* **What is being asked**
How many lines in these records hold the string "parts"? Reply with the number alone.

* **Extracted data**

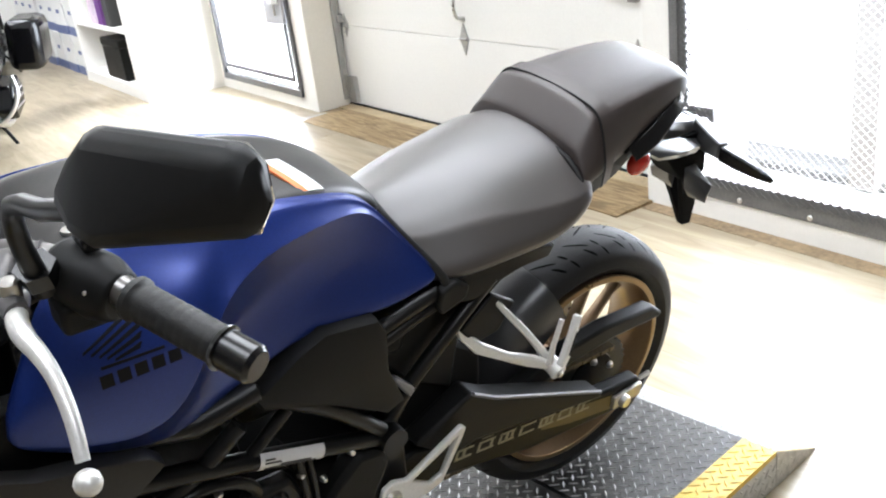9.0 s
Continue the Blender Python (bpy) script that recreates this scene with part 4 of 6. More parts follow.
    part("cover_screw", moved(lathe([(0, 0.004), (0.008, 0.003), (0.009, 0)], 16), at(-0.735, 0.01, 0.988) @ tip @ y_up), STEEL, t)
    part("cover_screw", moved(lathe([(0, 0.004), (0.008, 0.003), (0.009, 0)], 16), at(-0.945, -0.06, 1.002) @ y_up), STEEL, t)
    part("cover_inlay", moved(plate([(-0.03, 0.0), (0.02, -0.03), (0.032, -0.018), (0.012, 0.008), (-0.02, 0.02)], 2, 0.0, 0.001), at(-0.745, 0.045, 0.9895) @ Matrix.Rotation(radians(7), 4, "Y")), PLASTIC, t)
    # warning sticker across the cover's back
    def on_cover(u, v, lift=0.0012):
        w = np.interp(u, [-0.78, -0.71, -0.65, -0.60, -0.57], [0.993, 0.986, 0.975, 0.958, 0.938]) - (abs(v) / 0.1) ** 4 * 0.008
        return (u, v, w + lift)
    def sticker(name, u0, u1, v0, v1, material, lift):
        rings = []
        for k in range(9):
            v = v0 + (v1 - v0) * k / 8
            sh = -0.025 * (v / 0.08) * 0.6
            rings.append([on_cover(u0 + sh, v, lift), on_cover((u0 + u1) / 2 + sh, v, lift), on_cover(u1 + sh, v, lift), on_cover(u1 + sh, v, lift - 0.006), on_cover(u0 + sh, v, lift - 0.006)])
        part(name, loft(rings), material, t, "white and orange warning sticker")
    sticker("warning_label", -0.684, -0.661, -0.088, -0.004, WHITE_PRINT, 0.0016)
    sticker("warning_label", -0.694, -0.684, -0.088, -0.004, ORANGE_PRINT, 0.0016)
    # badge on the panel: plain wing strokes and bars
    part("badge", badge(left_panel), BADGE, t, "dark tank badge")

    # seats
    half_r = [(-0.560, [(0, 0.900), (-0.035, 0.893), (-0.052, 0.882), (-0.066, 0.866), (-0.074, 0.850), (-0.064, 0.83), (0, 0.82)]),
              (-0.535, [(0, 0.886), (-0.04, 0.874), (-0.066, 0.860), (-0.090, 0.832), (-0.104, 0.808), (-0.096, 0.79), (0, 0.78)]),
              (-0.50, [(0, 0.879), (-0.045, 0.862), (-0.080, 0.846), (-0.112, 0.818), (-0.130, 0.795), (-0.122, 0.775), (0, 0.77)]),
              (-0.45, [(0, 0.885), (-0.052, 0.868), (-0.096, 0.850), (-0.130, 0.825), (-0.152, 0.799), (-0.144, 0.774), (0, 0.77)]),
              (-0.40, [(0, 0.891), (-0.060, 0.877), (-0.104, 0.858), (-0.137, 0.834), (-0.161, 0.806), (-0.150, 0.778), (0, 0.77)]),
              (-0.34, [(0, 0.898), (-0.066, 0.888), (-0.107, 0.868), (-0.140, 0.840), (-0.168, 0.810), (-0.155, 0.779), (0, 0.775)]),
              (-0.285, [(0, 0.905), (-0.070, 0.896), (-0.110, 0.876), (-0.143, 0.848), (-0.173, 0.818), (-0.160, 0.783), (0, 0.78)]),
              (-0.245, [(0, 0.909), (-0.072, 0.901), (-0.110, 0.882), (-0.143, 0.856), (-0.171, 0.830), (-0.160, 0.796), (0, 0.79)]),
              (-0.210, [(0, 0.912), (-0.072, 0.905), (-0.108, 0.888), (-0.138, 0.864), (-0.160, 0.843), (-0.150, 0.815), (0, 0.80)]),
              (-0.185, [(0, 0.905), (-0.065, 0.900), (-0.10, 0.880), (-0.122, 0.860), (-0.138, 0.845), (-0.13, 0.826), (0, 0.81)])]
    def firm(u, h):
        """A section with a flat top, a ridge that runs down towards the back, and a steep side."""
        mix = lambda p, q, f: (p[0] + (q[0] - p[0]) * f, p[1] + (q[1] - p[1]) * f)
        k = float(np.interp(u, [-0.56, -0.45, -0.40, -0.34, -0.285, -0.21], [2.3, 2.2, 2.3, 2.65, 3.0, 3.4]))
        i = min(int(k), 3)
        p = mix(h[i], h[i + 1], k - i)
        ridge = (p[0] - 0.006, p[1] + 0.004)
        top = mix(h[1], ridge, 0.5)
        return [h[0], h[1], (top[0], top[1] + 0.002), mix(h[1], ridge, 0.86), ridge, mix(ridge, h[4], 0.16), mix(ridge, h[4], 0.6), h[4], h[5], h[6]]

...

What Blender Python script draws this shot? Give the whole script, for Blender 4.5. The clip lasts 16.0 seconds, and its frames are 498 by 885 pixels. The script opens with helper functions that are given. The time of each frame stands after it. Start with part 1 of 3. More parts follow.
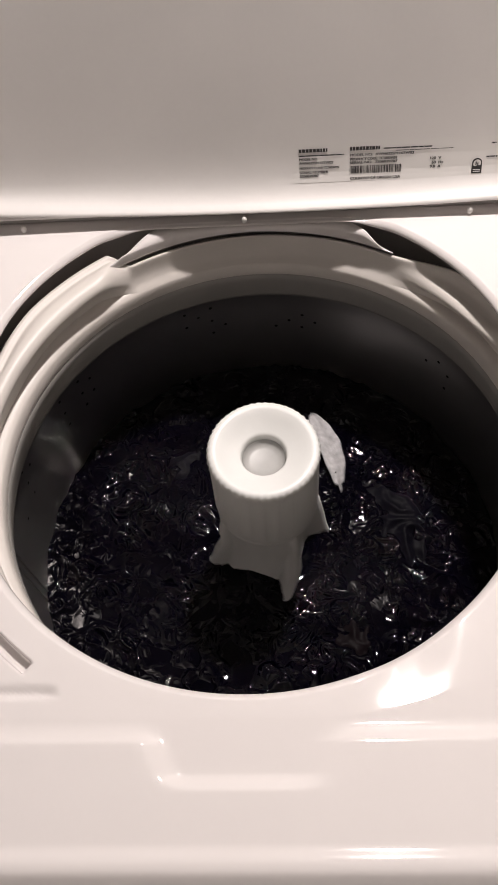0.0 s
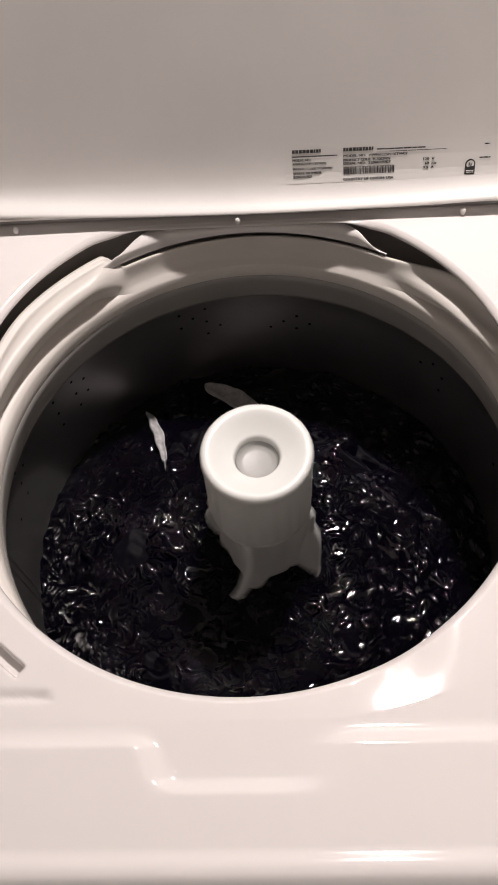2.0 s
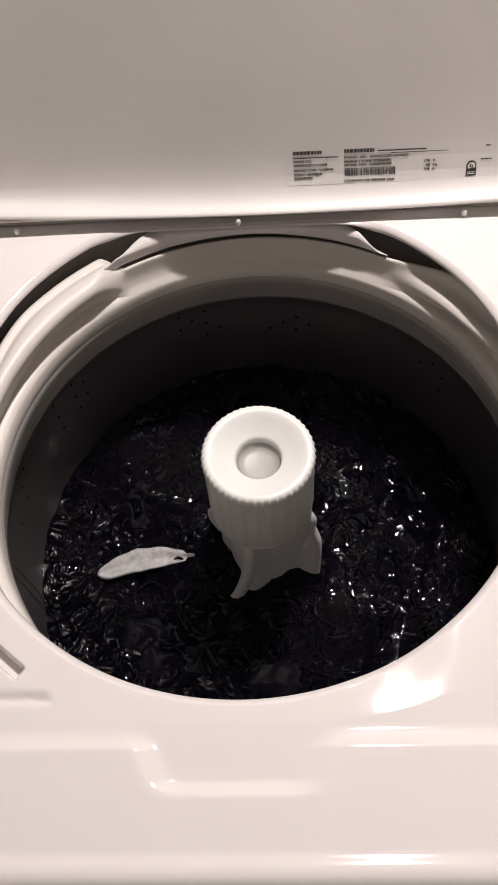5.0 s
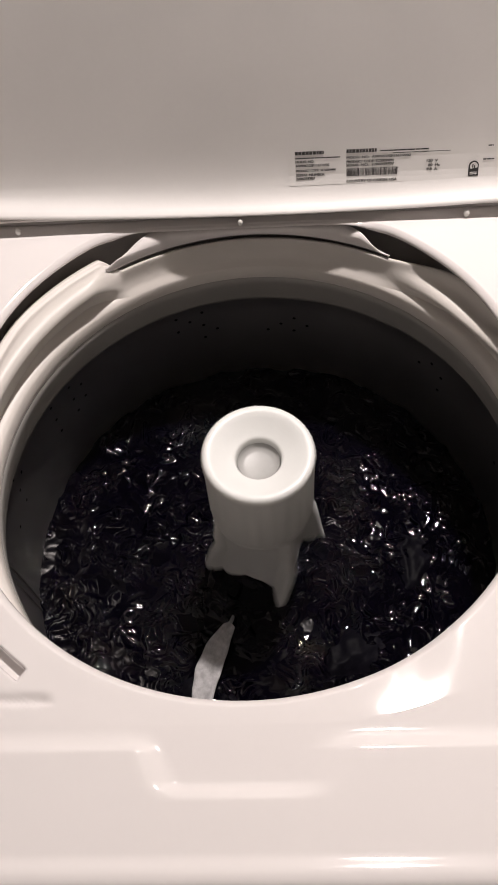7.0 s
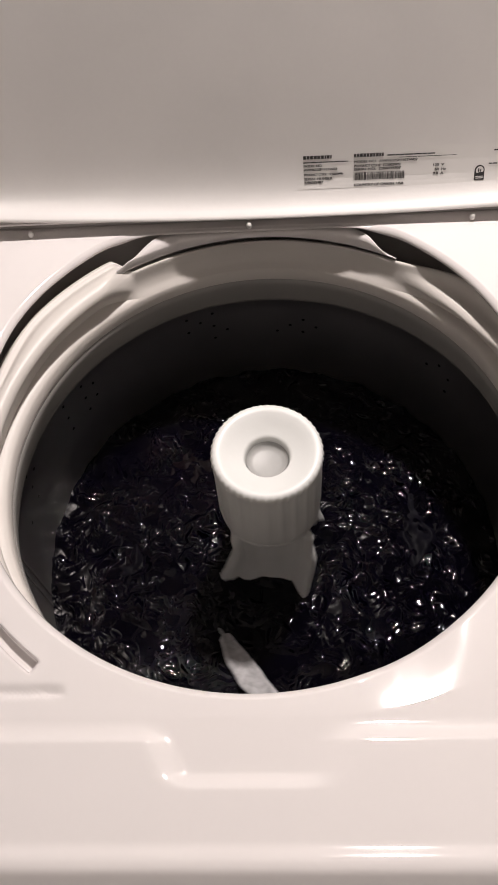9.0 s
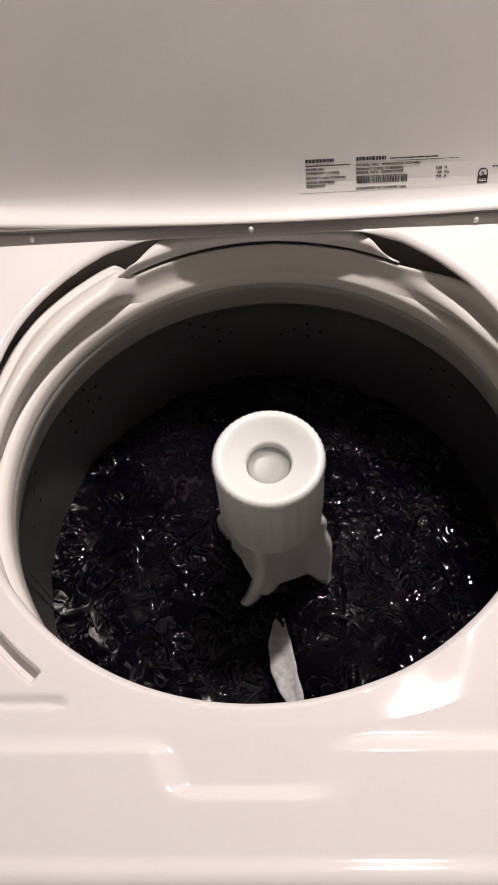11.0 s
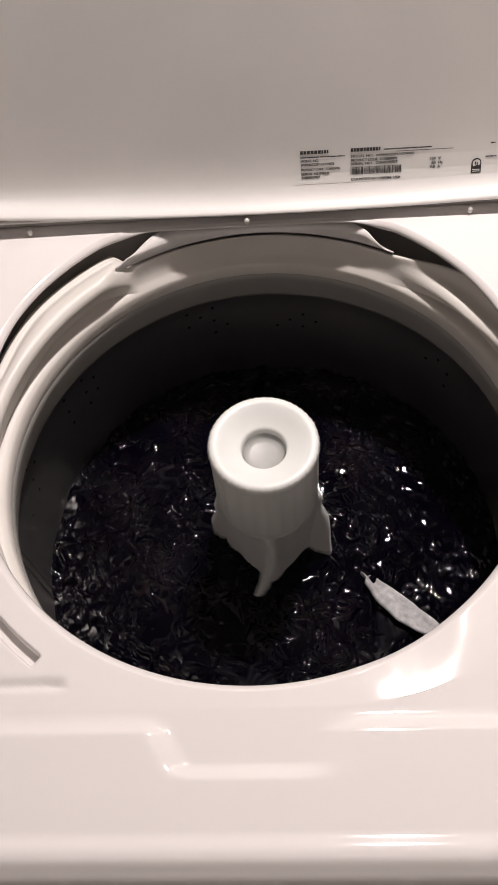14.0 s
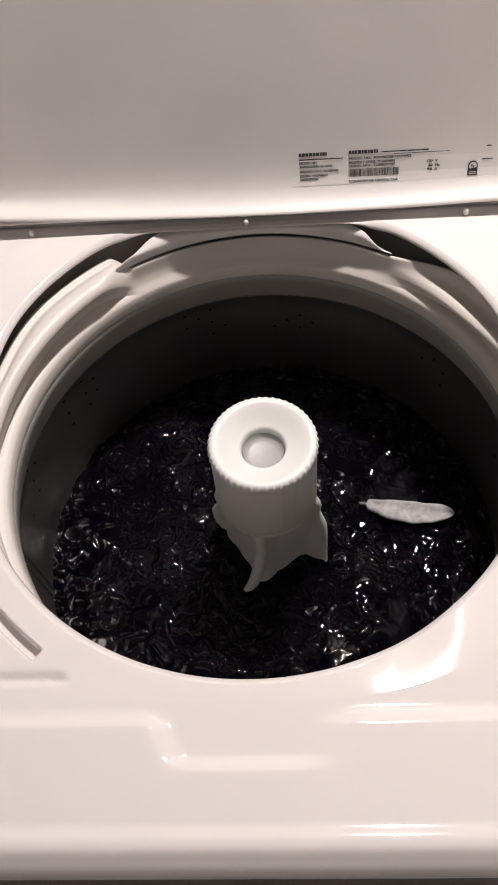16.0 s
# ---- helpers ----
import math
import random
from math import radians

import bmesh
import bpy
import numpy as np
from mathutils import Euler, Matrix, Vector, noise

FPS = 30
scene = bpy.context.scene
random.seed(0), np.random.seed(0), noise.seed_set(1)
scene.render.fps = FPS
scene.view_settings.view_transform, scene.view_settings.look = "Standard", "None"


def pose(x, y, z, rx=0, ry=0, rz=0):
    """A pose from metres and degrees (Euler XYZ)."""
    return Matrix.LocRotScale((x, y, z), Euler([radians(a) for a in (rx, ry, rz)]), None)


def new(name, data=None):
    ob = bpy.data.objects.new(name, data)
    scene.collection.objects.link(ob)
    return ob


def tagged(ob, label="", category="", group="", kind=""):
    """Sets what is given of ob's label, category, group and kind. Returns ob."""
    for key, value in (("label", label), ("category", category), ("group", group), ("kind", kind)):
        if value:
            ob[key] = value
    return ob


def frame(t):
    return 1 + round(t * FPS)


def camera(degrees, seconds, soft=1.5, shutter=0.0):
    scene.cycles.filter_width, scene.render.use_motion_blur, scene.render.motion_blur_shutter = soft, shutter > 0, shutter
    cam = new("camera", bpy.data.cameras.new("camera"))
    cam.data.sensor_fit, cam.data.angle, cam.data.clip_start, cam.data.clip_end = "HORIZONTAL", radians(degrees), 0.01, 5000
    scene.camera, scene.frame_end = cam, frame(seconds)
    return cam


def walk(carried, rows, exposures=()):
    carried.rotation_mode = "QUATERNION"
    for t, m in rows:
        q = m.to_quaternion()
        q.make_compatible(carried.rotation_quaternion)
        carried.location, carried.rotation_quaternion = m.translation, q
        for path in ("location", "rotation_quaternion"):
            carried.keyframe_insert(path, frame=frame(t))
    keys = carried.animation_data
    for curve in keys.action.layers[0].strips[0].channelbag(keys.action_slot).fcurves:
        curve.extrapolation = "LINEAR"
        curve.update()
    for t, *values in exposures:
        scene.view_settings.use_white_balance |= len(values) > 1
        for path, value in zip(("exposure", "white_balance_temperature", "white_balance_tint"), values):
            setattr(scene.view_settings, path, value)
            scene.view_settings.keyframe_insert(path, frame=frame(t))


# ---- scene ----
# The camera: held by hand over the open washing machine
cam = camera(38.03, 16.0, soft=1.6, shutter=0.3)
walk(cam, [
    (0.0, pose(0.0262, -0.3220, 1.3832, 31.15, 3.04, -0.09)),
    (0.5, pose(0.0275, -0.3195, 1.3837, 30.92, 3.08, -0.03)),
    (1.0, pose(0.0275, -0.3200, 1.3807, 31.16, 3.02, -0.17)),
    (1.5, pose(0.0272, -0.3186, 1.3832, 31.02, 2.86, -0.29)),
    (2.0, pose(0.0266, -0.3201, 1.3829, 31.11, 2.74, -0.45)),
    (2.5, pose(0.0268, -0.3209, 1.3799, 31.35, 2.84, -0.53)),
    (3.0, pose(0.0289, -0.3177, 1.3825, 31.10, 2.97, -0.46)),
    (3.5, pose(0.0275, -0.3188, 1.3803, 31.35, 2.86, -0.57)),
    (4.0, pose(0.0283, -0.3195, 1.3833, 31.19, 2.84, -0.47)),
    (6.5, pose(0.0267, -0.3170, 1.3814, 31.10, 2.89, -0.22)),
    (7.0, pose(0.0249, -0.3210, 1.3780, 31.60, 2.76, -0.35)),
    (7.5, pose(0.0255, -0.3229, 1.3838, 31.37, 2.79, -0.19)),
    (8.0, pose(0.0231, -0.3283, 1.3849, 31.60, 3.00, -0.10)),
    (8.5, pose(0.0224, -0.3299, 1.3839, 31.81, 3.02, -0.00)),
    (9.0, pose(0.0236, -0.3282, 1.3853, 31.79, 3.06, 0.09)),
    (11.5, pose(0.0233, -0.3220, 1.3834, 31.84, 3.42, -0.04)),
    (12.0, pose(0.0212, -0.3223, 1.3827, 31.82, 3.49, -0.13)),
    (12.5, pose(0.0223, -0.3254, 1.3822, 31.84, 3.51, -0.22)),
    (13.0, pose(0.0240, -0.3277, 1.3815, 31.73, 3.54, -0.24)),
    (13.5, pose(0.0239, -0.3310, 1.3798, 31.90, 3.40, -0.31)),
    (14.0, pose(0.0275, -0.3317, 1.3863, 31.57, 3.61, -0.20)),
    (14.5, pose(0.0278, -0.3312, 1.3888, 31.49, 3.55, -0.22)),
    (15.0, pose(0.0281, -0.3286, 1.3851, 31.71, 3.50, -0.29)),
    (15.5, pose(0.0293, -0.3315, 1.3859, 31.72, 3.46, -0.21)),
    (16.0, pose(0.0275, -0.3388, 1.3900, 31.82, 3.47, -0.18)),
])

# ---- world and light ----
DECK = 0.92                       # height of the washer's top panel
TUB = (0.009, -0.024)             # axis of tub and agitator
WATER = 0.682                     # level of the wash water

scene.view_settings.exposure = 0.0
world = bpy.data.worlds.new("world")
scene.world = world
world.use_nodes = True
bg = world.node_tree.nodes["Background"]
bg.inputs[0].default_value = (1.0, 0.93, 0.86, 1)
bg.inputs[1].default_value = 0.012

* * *

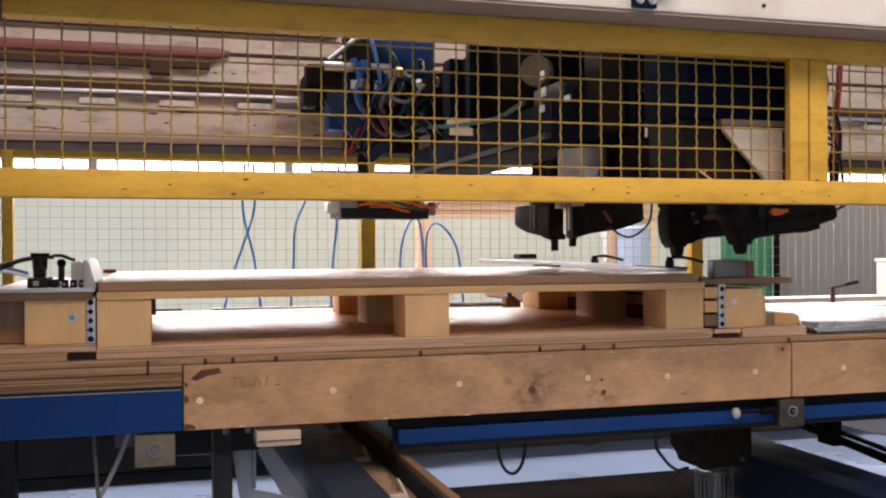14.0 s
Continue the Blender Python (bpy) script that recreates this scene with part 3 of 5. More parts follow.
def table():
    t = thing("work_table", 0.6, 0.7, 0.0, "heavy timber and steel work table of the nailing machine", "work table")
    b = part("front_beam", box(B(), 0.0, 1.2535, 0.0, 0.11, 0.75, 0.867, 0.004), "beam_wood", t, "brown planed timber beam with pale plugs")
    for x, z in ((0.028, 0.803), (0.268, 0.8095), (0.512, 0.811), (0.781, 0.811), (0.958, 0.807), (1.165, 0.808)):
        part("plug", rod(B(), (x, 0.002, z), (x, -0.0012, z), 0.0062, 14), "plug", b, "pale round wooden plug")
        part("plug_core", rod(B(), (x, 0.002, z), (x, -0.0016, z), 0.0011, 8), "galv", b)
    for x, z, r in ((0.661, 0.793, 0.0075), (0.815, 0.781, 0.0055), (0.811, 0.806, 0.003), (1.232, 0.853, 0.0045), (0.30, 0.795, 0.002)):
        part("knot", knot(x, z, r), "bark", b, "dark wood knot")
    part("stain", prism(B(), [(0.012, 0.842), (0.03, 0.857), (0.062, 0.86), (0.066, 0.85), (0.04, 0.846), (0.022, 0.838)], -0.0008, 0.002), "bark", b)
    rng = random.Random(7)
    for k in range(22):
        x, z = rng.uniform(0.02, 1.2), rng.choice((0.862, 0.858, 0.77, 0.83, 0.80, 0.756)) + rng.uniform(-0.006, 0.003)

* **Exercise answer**
3